Thanks @reinhardt and cillian,
it's very interesting. Thanks to cillian (it appears that i cannot mention more than two people as I'm a new user) suggestion I found also @datakurre repo with plone setup and configuration which takes a completely different approach. From what I see @reinhardt uses NixOS containers to complement Plone with a pool of applications and system services frequently used together: nginx, memcache, poppler tools, etc. In this solution the environment is prepared with NixOS compatibility and Plone is installed with the usual tools.

In @datakurre's solution instead Plone is installed using a tool that converts pip's requirements.txt dependency files to an equivalent requirements.nix containing Nix derivations. Plone is then configured using a Nix expression, without using buildout (from what I was able to see without trying it out)

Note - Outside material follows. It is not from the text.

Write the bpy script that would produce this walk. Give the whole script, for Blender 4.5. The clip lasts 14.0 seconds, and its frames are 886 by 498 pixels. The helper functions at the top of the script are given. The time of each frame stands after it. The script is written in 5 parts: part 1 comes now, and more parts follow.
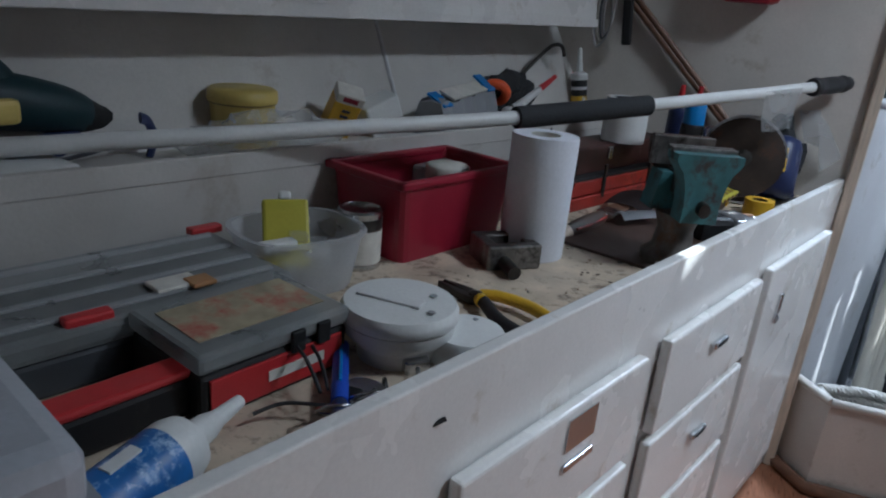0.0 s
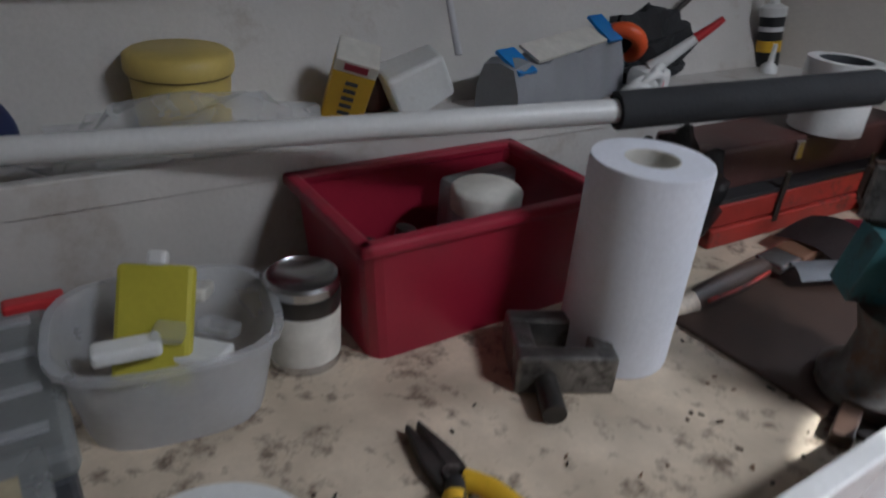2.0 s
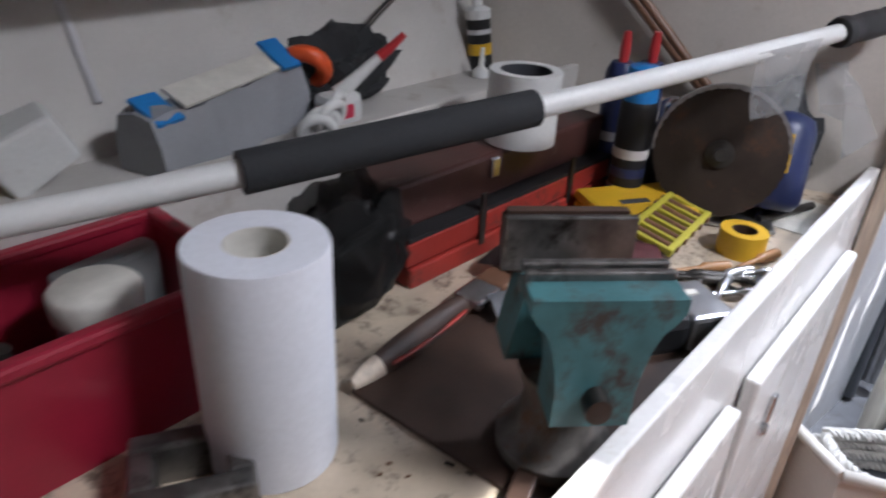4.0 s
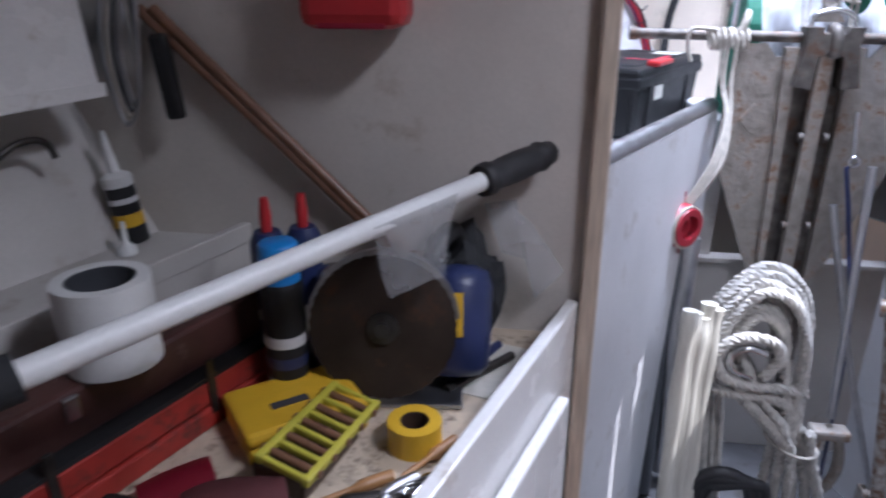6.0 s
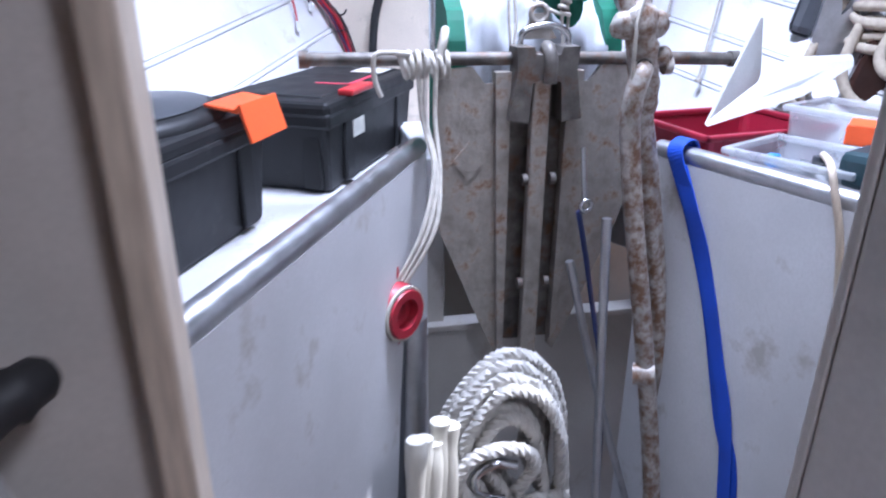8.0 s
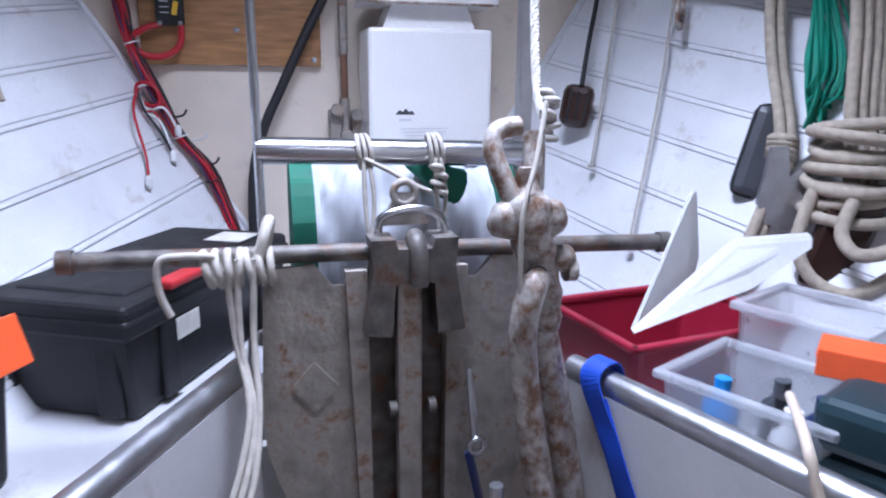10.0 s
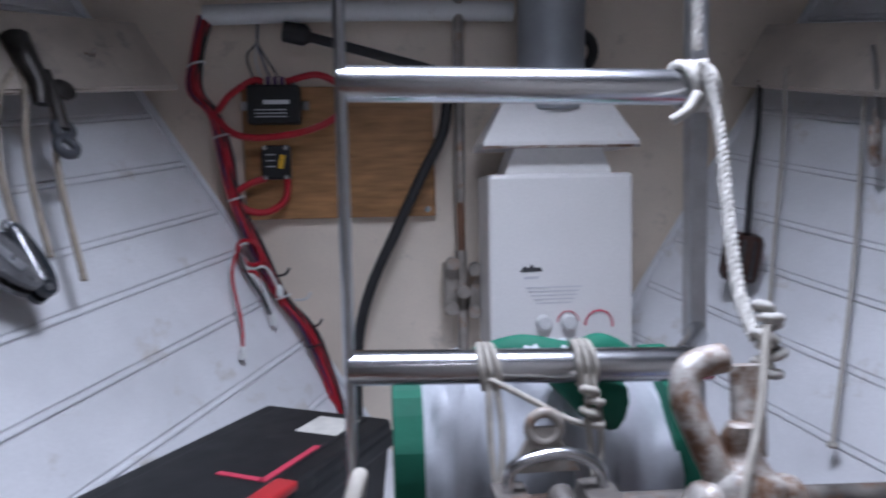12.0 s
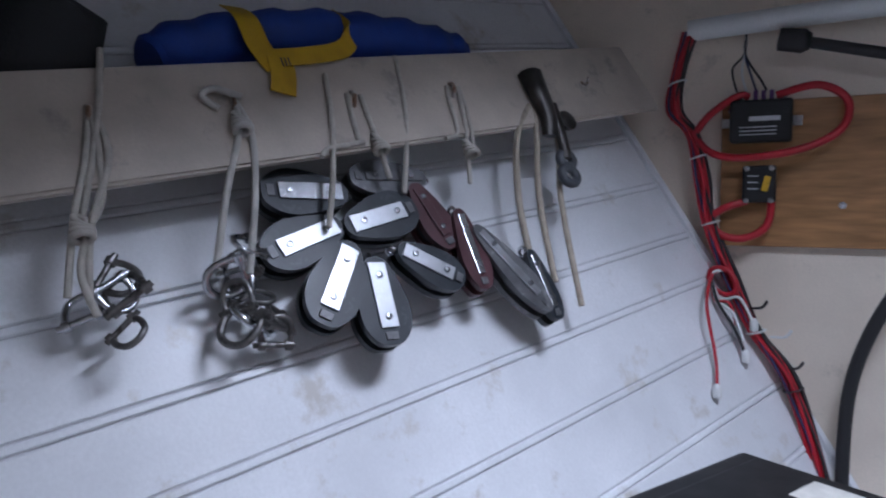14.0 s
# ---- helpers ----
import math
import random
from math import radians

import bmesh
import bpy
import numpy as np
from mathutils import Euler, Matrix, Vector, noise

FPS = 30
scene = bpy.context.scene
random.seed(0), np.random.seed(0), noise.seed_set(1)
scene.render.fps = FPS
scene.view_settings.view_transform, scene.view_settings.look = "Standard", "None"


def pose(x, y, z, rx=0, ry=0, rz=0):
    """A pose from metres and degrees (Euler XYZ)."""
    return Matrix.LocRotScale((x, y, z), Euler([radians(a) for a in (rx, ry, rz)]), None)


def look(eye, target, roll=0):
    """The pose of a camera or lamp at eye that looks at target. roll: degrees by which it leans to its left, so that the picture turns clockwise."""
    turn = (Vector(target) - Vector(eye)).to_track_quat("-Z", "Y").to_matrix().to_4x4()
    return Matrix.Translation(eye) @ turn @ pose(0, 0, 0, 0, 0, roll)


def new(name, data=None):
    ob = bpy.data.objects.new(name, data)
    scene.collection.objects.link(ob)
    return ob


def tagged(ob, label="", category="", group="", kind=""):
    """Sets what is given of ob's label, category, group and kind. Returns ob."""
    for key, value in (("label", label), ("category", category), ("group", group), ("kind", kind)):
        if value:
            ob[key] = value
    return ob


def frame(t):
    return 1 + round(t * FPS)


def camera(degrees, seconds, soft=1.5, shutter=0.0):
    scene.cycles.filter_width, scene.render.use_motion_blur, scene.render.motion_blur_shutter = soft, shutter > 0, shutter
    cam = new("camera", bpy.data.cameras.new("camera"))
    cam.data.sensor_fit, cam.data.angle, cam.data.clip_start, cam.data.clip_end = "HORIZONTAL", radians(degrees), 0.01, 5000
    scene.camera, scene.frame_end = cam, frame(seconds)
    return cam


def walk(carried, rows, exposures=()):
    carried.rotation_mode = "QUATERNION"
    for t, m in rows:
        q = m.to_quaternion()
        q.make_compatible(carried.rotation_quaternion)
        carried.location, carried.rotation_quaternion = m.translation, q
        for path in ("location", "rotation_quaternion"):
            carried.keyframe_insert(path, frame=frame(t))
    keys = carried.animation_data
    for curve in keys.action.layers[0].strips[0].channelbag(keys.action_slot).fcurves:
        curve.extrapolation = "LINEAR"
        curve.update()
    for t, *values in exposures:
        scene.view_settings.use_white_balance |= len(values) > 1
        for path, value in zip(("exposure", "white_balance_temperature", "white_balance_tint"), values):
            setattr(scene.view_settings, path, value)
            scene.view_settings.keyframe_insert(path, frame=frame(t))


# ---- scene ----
cam = camera(66.2, 14.0, soft=2.0, shutter=0.5)
PATH = [
    (0, (-0.314, -2.137, 1.275), (-1.017, -0.388, 0.608), 5.5),
    (0.5, (-0.328, -2.065, 1.239), (-1.083, -0.345, 0.551), 5.5),
    (1, (-0.354, -1.948, 1.228), (-1.184, -0.309, 0.438), 5.4),
    (1.5, (-0.376, -1.807, 1.229), (-1.311, -0.229, 0.433), 5.0),
    (2, (-0.39, -1.581, 1.3), (-1.454, -0.178, 0.351), 4.4),
    (2.2, (-0.381, -1.556, 1.339), (-1.458, -0.201, 0.337), 4.6),
    (4.3, (-0.268, -1.294, 1.341), (-0.854, 0.367, 0.393), 3.3),
    (4.5, (-0.241, -1.241, 1.349), (-0.811, 0.426, 0.402), 3.3),
    (5, (-0.176, -1.108, 1.398), (-0.715, 0.625, 0.557), 2.3),
    (5.5, (-0.125, -1.07, 1.423), (-0.589, 0.732, 0.691), 0.9),
    (6, (-0.072, -1.046, 1.419), (-0.351, 0.796, 0.693), -0.0),
    (6.5, (-0.017, -0.904, 1.405), (-0.066, 0.955, 0.669), 0.1),
    (7, (0.012, -0.735, 1.407), (0.252, 1.096, 0.64), 0.1),
    (7.2, (0.021, -0.69, 1.417), (0.324, 1.131, 0.648), -0.1),
    (9.3, (0.354, -0.269, 1.521), (0.794, 1.572, 0.874), 0.2),
    (9.5, (0.362, -0.251, 1.533), (0.84, 1.597, 0.935), 0.4),
    (10, (0.416, -0.126, 1.541), (0.905, 1.755, 1.07), 0.4),
    (10.5, (0.471, 0.036, 1.544), (0.896, 1.932, 1.069), 0.1),
    (11, (0.509, 0.128, 1.605), (0.852, 2.061, 1.222), -0.1),
    (11.5, (0.503, 0.143, 1.639), (0.806, 2.106, 1.412), -0.6),
    (12, (0.446, 0.165, 1.636), (0.62, 2.152, 1.482), -1.2),
    (12.5, (0.371, 0.161, 1.633), (0.191, 2.14, 1.41), -1.3),
    (13, (0.304, 0.169, 1.668), (-0.282, 2.072, 1.479), -1.1),
    (13.5, (0.286, 0.174, 1.684), (-0.53, 1.993, 1.519), -1.0),
    (14, (0.261, 0.193, 1.697), (-0.652, 1.967, 1.55), -0.2),
]
EXPOSURES = [(0, 0.82, 5300, 4), (0.5, 1.0, 5400, 4), (1.5, 1.05, 5600, 6), (2.0, 1.1, 5750, 9), (4.5, 1.62, 5900, 14), (5.0, 1.42, 5850, 16), (5.5, 1.12, 5650, 18), (6.0, 0.88, 5550, 18),
             (6.5, 0.8, 5350, 18), (7.0, 0.76, 5350, 18), (9.5, 0.47, 5450, 20), (10.0, 0.18, 5450, 20), (10.5, -0.05, 5450, 20), (11.0, -0.2, 5500, 19), (12.0, -0.66, 5750, 17),
             (13.0, -0.82, 5550, 16), (14.0, -0.5, 5550, 16)]
walk(cam, [(t, look(eye, target, roll)) for t, eye, target, roll in PATH], EXPOSURES)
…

I think I'll try with @datakurre's approach first, as I want also to get rid of buildout, which I don't trust as a long-term instance management tool. I installed Plone since its first release and my experience with it is unsatisfactory: while it's a good tool to quickly set up an instance in the long run I don't want to manage it with a tool that re-renders the configuration every time I add a python package to the environment.

Anyway, thank you all for your valuable suggestions !

1 Like

Excellent! I think @datakurre's approach is optimal. You can really benefit from nix: binary deployments, rollbacks, easily reproducible, etc. Of course, you can then also use NixOS for any additional services you want to deploy and you can manage all your services with systemd rather than supervisor. You can simplify a lot of things, reduce the complexity of your stack and it makes everything more robust and easier to reason about.

It's worth mentioning that NixOS doesn't manage state, but you might also be interested in Dysnomia for that: https://www.youtube.com/watch?v=7xDVTflSrdU

Best of luck!

1 Like

I've started coding "site" deployments as types in NixOS modules, managing all the relevant dependencies (service dependencies too) with Nix configuration modules that produce containers: as of now I have only a wagtail site type, but I would like to add a Plone type as well.

It took me some time to learn Nix and NixOS modules to the point where i learned that options submodules can be functions too and can be used in conjunction with extensible option types.

Dysnomia and Disnix are very interesting projects and a proof of what can be achieved using mcedit as editor (sorry Sander, I couldn't resist :rofl: ) and it's certainly something I'll experiment with in the future. For now I'll manage state migration manually.

For now one of the most (somewhat) unexpected advantages is the relatively easy testing of deployments that NixOS allows: it's pretty amazing.

1 Like

ZServer also has optional sd_notify support baked in.

2 Likes

I updated https://github.com/datakurre/plone-nix/ to for the latest Plone 5.1 and the latest NixOS 18.09 version of nixpkgs. And this time I pinned everything so it should not get broken anymore.

I believe it still requires patched version of z3c.autoinclude (I did not try the latest version yet) and because it does not use buildout, it requires the scripts from plone.recipe.zope2instance that I tried to put into plonecli, but are still looking for final home (presumable plonectl when that happens). Of course, all these are included in the example. As well as zope.conf nix-generator.

The disclaimer is that we don't yet use these in production by ourselves.

2 Likes

Thanks @datakurre,

I'll have a look at it

I updated https://github.com/datakurre/plone-nix with my current approach on packaging Plone and Volto with Nix.

Probably quite a mess for anyone outside Nix-bubble, but still... it is Nix-composable with Nix-generated configuration, does not require buildout (beyond updating the basic Plone requirements.txt), but does use Twisted ZServer instead of WSGI.

Fun fact is that in the resulting Docker image, Volto SSR server and Plone are quite equal in their sizes. (Obviously this can be also used without docker.)